*Task goal:*
Retype the material below. Keep every word exactly as it is.
*** Dataset content ***
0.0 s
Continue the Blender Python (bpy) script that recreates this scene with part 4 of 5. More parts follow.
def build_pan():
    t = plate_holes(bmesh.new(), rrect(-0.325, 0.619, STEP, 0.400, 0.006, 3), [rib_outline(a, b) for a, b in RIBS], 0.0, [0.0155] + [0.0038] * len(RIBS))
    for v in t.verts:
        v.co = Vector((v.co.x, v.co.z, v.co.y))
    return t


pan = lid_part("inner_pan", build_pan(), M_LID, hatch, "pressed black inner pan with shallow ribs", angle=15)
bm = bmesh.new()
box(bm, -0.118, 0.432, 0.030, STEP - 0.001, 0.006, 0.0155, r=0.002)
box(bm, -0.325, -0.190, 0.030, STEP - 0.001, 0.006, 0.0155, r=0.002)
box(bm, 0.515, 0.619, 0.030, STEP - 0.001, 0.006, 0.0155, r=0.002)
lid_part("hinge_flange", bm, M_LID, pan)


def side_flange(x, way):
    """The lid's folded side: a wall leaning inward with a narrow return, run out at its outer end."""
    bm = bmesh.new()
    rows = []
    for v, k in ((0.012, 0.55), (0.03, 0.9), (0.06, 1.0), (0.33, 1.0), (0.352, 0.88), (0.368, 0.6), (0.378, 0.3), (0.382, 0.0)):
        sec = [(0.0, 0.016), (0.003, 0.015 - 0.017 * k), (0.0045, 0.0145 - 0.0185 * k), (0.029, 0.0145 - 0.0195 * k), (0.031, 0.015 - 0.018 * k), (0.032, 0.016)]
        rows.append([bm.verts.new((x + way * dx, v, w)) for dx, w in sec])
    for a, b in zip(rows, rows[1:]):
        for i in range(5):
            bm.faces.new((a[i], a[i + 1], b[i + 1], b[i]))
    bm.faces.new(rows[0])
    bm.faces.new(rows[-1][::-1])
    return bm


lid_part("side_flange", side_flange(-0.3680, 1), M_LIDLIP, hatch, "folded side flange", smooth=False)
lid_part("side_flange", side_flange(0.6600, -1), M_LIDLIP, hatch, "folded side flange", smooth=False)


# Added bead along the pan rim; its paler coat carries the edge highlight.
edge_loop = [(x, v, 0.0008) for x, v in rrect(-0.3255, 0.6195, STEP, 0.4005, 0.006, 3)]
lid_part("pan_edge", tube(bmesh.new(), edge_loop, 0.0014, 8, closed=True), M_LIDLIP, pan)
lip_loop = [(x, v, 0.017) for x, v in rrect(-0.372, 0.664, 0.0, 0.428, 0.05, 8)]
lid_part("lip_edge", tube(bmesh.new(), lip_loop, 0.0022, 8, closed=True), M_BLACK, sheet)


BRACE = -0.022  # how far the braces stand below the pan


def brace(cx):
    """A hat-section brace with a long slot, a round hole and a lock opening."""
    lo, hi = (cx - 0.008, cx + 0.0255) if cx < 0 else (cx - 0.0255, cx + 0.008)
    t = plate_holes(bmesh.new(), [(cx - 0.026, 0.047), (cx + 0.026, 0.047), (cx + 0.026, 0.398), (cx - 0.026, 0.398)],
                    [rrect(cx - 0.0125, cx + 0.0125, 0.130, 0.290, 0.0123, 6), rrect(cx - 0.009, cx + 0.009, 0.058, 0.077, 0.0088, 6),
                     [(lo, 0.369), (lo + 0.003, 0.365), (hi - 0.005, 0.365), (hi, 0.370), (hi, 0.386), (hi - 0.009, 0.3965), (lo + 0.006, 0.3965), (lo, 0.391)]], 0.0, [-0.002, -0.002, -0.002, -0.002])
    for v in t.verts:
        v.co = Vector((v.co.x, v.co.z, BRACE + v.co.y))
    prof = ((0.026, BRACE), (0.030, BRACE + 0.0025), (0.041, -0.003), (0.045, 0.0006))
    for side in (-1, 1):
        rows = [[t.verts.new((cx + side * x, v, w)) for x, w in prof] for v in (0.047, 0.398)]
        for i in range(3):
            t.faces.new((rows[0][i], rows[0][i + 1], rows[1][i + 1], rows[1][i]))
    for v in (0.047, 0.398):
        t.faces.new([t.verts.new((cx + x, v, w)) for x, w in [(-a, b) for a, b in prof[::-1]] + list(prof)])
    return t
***
*Result for this exercise:*
0.0 s
Continue the Blender Python (bpy) script that recreates this scene with part 4 of 5. More parts follow.
def build_pan():
    t = plate_holes(bmesh.new(), rrect(-0.325, 0.619, STEP, 0.400, 0.006, 3), [rib_outline(a, b) for a, b in RIBS], 0.0, [0.0155] + [0.0038] * len(RIBS))
    for v in t.verts:
        v.co = Vector((v.co.x, v.co.z, v.co.y))
    return t


pan = lid_part("inner_pan", build_pan(), M_LID, hatch, "pressed black inner pan with shallow ribs", angle=15)
bm = bmesh.new()
box(bm, -0.118, 0.432, 0.030, STEP - 0.001, 0.006, 0.0155, r=0.002)
box(bm, -0.325, -0.190, 0.030, STEP - 0.001, 0.006, 0.0155, r=0.002)
box(bm, 0.515, 0.619, 0.030, STEP - 0.001, 0.006, 0.0155, r=0.002)
lid_part("hinge_flange", bm, M_LID, pan)


def side_flange(x, way):
    """The lid's folded side: a wall leaning inward with a narrow return, run out at its outer end."""
    bm = bmesh.new()
    rows = []
    for v, k in ((0.012, 0.55), (0.03, 0.9), (0.06, 1.0), (0.33, 1.0), (0.352, 0.88), (0.368, 0.6), (0.378, 0.3), (0.382, 0.0)):
        sec = [(0.0, 0.016), (0.003, 0.015 - 0.017 * k), (0.0045, 0.0145 - 0.0185 * k), (0.029, 0.0145 - 0.0195 * k), (0.031, 0.015 - 0.018 * k), (0.032, 0.016)]
        rows.append([bm.verts.new((x + way * dx, v, w)) for dx, w in sec])
    for a, b in zip(rows, rows[1:]):
        for i in range(5):
            bm.faces.new((a[i], a[i + 1], b[i + 1], b[i]))
    bm.faces.new(rows[0])
    bm.faces.new(rows[-1][::-1])
    return bm


lid_part("side_flange", side_flange(-0.3680, 1), M_LIDLIP, hatch, "folded side flange", smooth=False)
lid_part("side_flange", side_flange(0.6600, -1), M_LIDLIP, hatch, "folded side flange", smooth=False)


# Added bead along the pan rim; its paler coat carries the edge highlight.
edge_loop = [(x, v, 0.0008) for x, v in rrect(-0.3255, 0.6195, STEP, 0.4005, 0.006, 3)]
lid_part("pan_edge", tube(bmesh.new(), edge_loop, 0.0014, 8, closed=True), M_LIDLIP, pan)
lip_loop = [(x, v, 0.017) for x, v in rrect(-0.372, 0.664, 0.0, 0.428, 0.05, 8)]
lid_part("lip_edge", tube(bmesh.new(), lip_loop, 0.0022, 8, closed=True), M_BLACK, sheet)


BRACE = -0.022  # how far the braces stand below the pan


def brace(cx):
    """A hat-section brace with a long slot, a round hole and a lock opening."""
    lo, hi = (cx - 0.008, cx + 0.0255) if cx < 0 else (cx - 0.0255, cx + 0.008)
    t = plate_holes(bmesh.new(), [(cx - 0.026, 0.047), (cx + 0.026, 0.047), (cx + 0.026, 0.398), (cx - 0.026, 0.398)],
                    [rrect(cx - 0.0125, cx + 0.0125, 0.130, 0.290, 0.0123, 6), rrect(cx - 0.009, cx + 0.009, 0.058, 0.077, 0.0088, 6),
                     [(lo, 0.369), (lo + 0.003, 0.365), (hi - 0.005, 0.365), (hi, 0.370), (hi, 0.386), (hi - 0.009, 0.3965), (lo + 0.006, 0.3965), (lo, 0.391)]], 0.0, [-0.002, -0.002, -0.002, -0.002])
    for v in t.verts:
        v.co = Vector((v.co.x, v.co.z, BRACE + v.co.y))
    prof = ((0.026, BRACE), (0.030, BRACE + 0.0025), (0.041, -0.003), (0.045, 0.0006))
    for side in (-1, 1):
        rows = [[t.verts.new((cx + side * x, v, w)) for x, w in prof] for v in (0.047, 0.398)]
        for i in range(3):
            t.faces.new((rows[0][i], rows[0][i + 1], rows[1][i + 1], rows[1][i]))
    for v in (0.047, 0.398):
        t.faces.new([t.verts.new((cx + x, v, w)) for x, w in [(-a, b) for a, b in prof[::-1]] + list(prof)])
    return t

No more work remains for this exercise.